■ EXERCISE TASK:
Leave out the images; return the rest of the data exactly.

■ DATA SEGMENT:
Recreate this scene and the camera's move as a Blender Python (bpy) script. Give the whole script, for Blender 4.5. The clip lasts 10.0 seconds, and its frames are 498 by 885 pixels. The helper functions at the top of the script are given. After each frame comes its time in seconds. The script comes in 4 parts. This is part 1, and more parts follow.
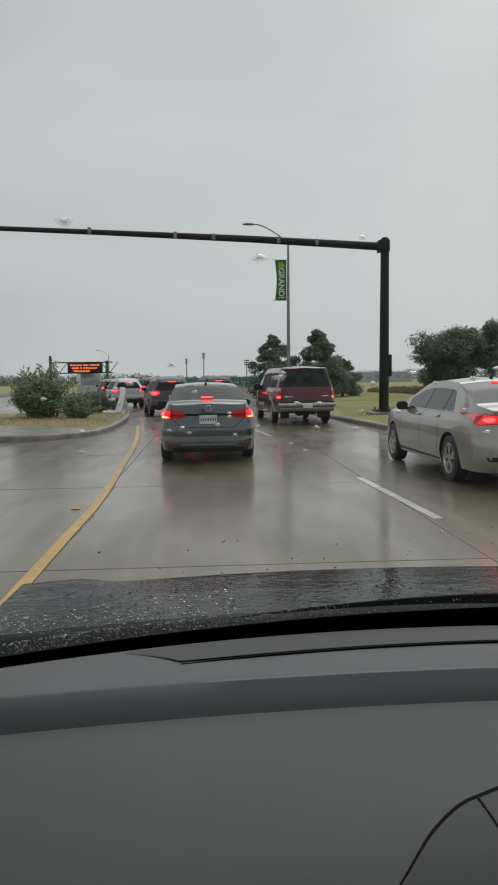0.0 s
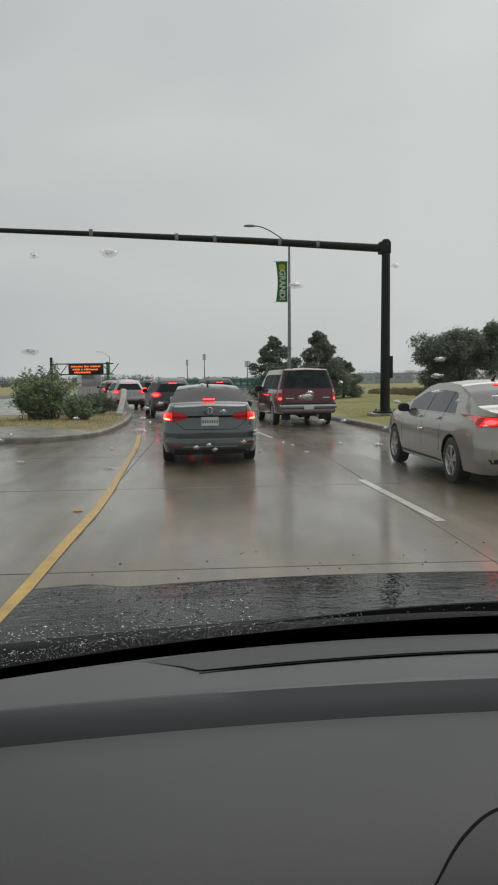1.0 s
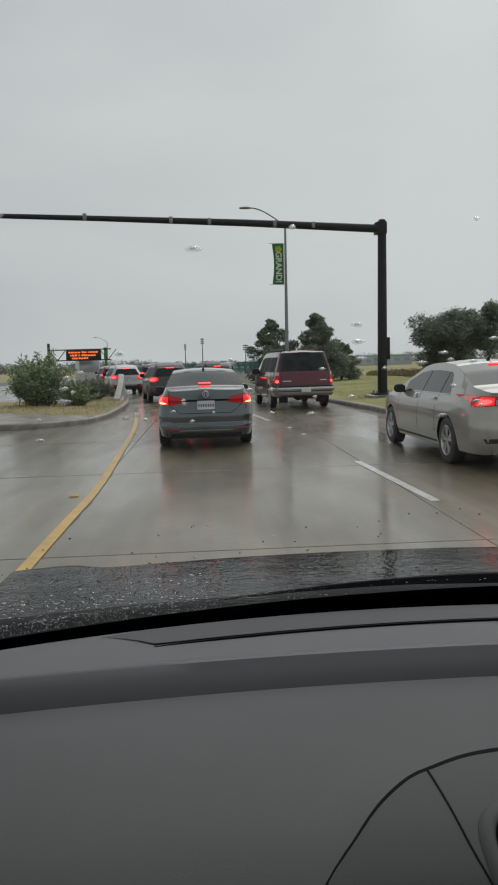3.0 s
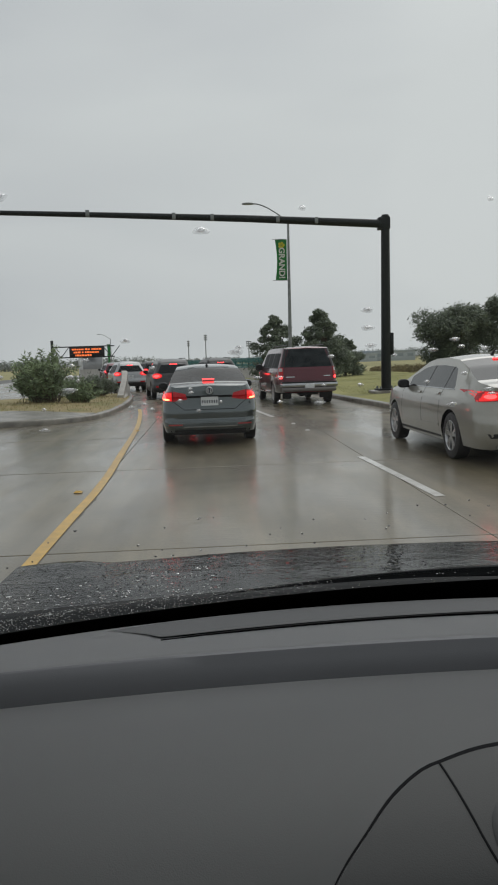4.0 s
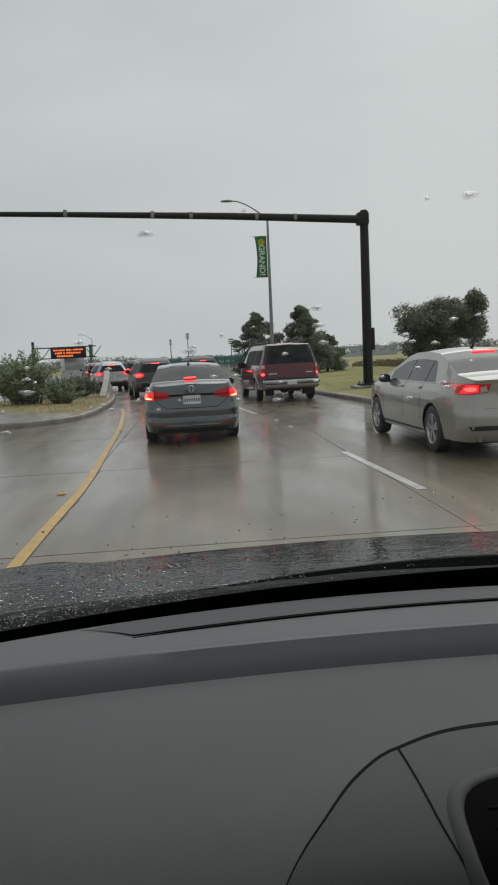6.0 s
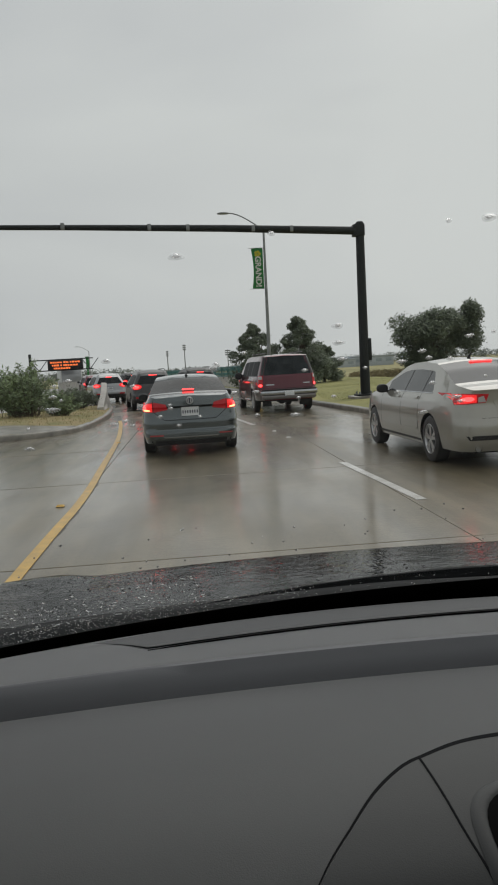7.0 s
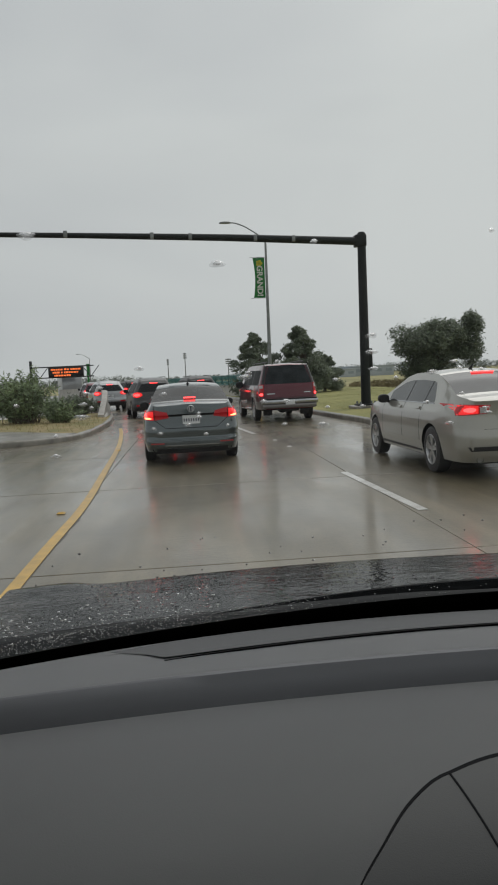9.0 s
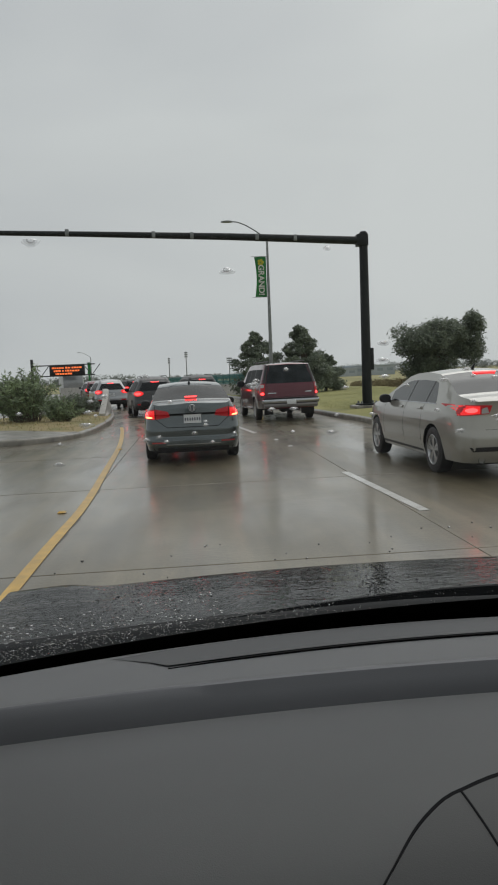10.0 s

■ RESULT:
Recreate this scene and the camera's move as a Blender Python (bpy) script. Give the whole script, for Blender 4.5. The clip lasts 10.0 seconds, and its frames are 498 by 885 pixels. The helper functions at the top of the script are given. After each frame comes its time in seconds. The script comes in 4 parts. This is part 1, and more parts follow.
0.0 s
1.0 s
3.0 s
4.0 s
6.0 s
7.0 s
9.0 s
10.0 s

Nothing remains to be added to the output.